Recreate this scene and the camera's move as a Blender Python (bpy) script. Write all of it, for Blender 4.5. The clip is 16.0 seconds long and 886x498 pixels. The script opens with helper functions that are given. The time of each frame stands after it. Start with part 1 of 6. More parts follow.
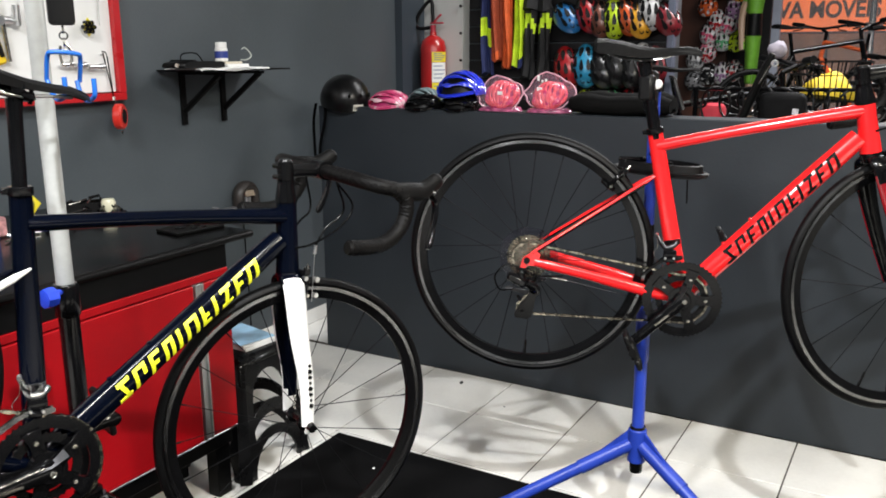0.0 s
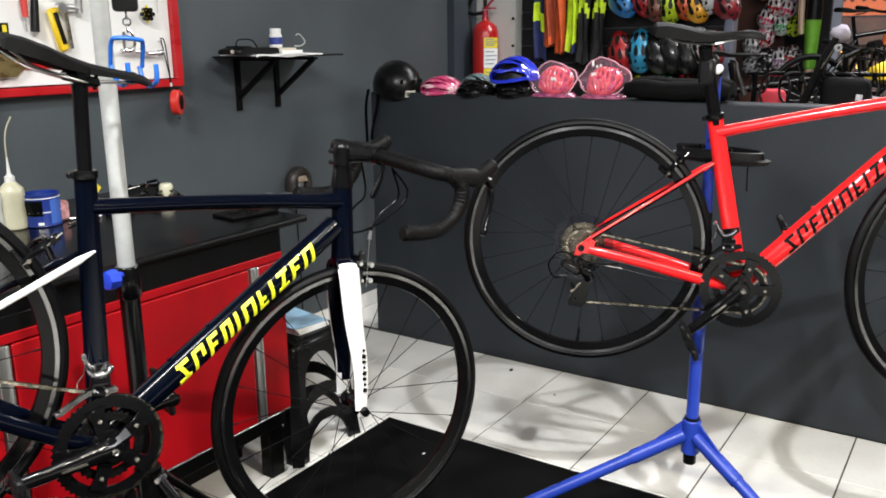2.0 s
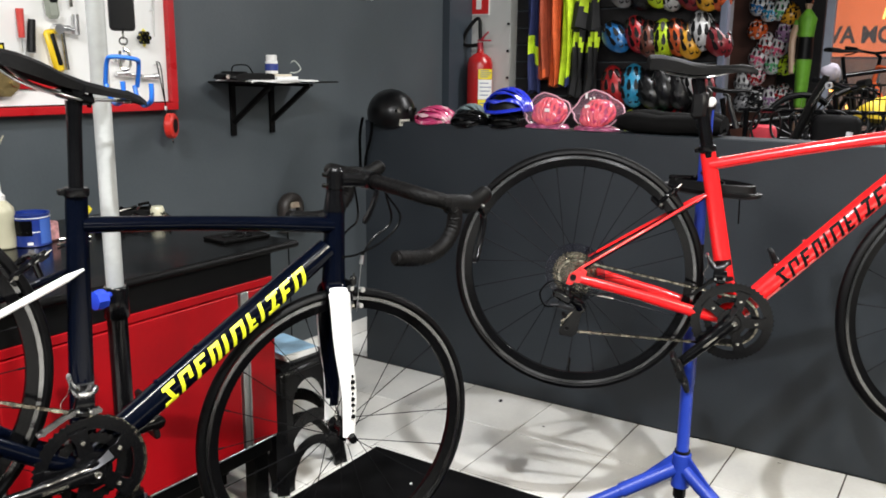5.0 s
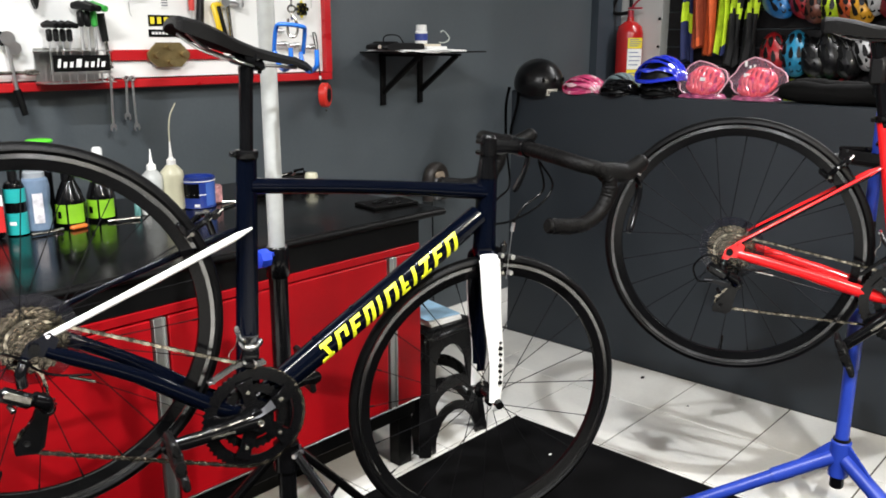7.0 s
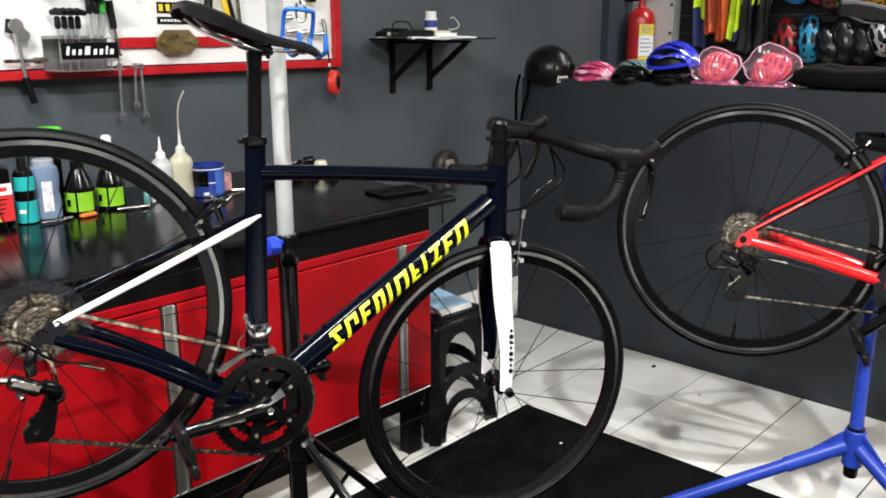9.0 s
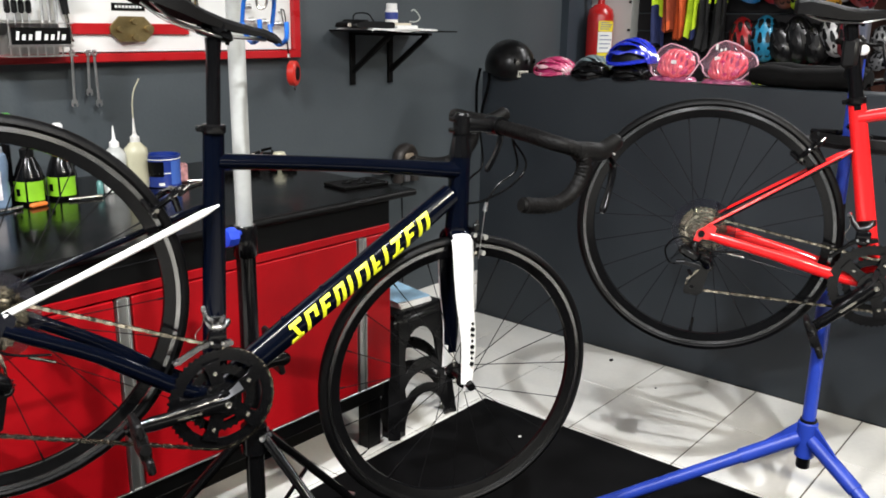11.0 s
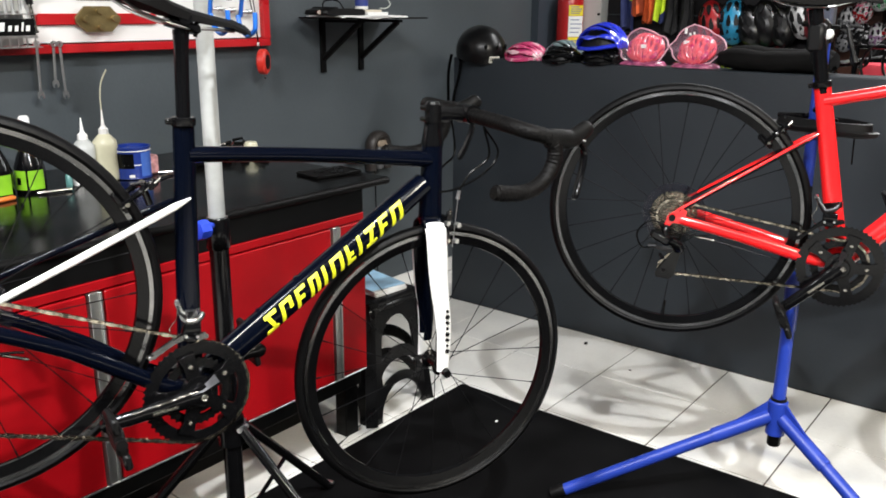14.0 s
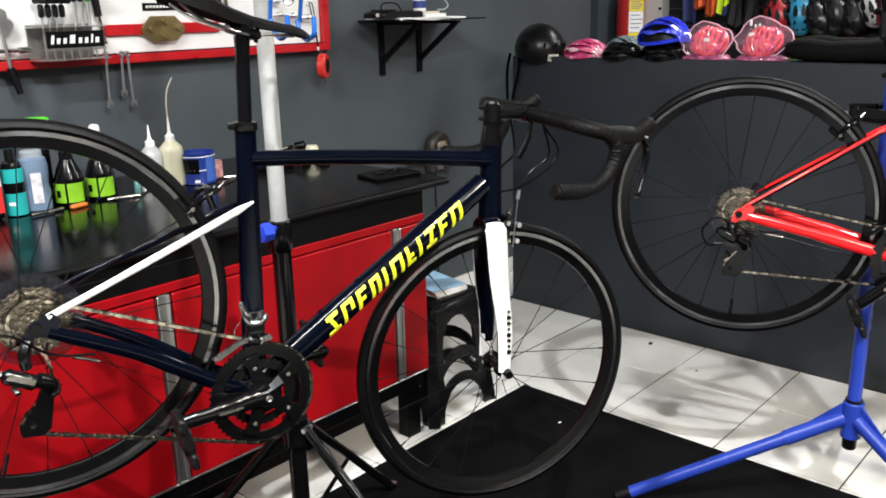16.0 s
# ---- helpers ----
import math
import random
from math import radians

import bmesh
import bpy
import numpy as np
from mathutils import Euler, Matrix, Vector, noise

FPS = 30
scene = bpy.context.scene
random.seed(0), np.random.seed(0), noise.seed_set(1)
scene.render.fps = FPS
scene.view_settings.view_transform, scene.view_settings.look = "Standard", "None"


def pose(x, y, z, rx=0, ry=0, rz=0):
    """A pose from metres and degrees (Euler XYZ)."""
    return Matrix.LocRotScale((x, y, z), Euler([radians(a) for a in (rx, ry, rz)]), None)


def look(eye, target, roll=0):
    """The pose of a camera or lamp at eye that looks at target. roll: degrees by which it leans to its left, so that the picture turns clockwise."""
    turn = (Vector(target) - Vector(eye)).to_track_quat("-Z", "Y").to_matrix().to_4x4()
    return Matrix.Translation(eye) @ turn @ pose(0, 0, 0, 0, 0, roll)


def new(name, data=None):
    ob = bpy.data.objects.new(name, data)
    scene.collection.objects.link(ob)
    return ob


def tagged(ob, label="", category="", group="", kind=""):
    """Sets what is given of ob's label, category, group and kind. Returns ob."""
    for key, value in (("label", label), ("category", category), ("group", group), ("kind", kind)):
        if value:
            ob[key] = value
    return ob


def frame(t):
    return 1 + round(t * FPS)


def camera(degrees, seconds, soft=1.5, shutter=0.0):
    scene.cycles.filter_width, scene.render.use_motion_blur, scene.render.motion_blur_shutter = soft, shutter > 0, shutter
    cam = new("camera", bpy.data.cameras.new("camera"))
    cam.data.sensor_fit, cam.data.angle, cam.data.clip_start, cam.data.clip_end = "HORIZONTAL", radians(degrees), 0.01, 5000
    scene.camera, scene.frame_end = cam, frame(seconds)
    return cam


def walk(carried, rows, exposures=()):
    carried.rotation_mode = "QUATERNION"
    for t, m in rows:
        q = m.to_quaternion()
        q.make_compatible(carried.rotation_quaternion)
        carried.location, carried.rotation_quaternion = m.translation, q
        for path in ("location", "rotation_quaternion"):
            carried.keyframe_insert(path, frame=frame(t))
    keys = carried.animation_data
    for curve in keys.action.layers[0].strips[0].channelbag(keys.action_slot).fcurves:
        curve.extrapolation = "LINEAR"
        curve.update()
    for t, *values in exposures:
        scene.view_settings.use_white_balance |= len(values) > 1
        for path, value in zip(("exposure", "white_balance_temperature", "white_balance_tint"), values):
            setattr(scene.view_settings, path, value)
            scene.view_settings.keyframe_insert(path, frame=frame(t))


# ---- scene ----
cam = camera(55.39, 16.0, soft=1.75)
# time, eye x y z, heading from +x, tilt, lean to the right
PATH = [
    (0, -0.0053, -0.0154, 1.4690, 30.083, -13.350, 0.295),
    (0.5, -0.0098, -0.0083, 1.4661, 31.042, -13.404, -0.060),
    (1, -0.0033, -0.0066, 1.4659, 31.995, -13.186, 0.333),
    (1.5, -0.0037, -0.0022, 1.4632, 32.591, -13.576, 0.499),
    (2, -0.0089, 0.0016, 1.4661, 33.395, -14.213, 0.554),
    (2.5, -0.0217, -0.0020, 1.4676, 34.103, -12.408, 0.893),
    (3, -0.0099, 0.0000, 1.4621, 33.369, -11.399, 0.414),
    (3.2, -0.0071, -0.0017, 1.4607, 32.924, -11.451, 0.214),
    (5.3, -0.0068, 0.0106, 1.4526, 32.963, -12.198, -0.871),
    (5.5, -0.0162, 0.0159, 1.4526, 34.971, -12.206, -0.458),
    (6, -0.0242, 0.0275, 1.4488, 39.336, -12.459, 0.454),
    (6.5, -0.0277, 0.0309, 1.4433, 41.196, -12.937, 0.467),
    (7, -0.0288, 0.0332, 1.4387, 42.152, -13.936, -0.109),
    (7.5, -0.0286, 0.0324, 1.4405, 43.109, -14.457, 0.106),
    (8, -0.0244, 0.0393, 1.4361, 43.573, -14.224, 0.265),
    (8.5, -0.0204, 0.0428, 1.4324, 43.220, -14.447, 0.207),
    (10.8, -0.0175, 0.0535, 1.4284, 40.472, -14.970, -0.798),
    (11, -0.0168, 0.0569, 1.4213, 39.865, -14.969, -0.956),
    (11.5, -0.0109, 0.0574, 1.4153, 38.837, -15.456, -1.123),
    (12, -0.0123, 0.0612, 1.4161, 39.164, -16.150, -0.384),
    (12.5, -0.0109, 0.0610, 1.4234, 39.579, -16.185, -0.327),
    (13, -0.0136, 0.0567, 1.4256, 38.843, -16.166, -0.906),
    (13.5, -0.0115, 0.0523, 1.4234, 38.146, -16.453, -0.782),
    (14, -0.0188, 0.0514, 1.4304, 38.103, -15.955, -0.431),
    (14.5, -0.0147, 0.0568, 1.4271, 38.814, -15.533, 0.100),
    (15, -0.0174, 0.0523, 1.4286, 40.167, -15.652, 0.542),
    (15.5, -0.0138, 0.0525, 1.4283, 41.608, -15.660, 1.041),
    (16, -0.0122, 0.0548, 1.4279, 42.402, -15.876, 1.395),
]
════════
REQUIREMENT
Restate only the lines running from the start of the material above through the line containing "shutter > 0, shutter", ends included. No pictures.

TASK RESULT
Recreate this scene and the camera's move as a Blender Python (bpy) script. Write all of it, for Blender 4.5. The clip is 16.0 seconds long and 886x498 pixels. The script opens with helper functions that are given. The time of each frame stands after it. Start with part 1 of 6. More parts follow.
0.0 s
2.0 s
5.0 s
7.0 s
9.0 s
11.0 s
14.0 s
16.0 s
# ---- helpers ----
import math
import random
from math import radians

import bmesh
import bpy
import numpy as np
from mathutils import Euler, Matrix, Vector, noise

FPS = 30
scene = bpy.context.scene
random.seed(0), np.random.seed(0), noise.seed_set(1)
scene.render.fps = FPS
scene.view_settings.view_transform, scene.view_settings.look = "Standard", "None"


def pose(x, y, z, rx=0, ry=0, rz=0):
    """A pose from metres and degrees (Euler XYZ)."""
    return Matrix.LocRotScale((x, y, z), Euler([radians(a) for a in (rx, ry, rz)]), None)


def look(eye, target, roll=0):
    """The pose of a camera or lamp at eye that looks at target. roll: degrees by which it leans to its left, so that the picture turns clockwise."""
    turn = (Vector(target) - Vector(eye)).to_track_quat("-Z", "Y").to_matrix().to_4x4()
    return Matrix.Translation(eye) @ turn @ pose(0, 0, 0, 0, 0, roll)


def new(name, data=None):
    ob = bpy.data.objects.new(name, data)
    scene.collection.objects.link(ob)
    return ob


def tagged(ob, label="", category="", group="", kind=""):
    """Sets what is given of ob's label, category, group and kind. Returns ob."""
    for key, value in (("label", label), ("category", category), ("group", group), ("kind", kind)):
        if value:
            ob[key] = value
    return ob


def frame(t):
    return 1 + round(t * FPS)


def camera(degrees, seconds, soft=1.5, shutter=0.0):
    scene.cycles.filter_width, scene.render.use_motion_blur, scene.render.motion_blur_shutter = soft, shutter > 0, shutter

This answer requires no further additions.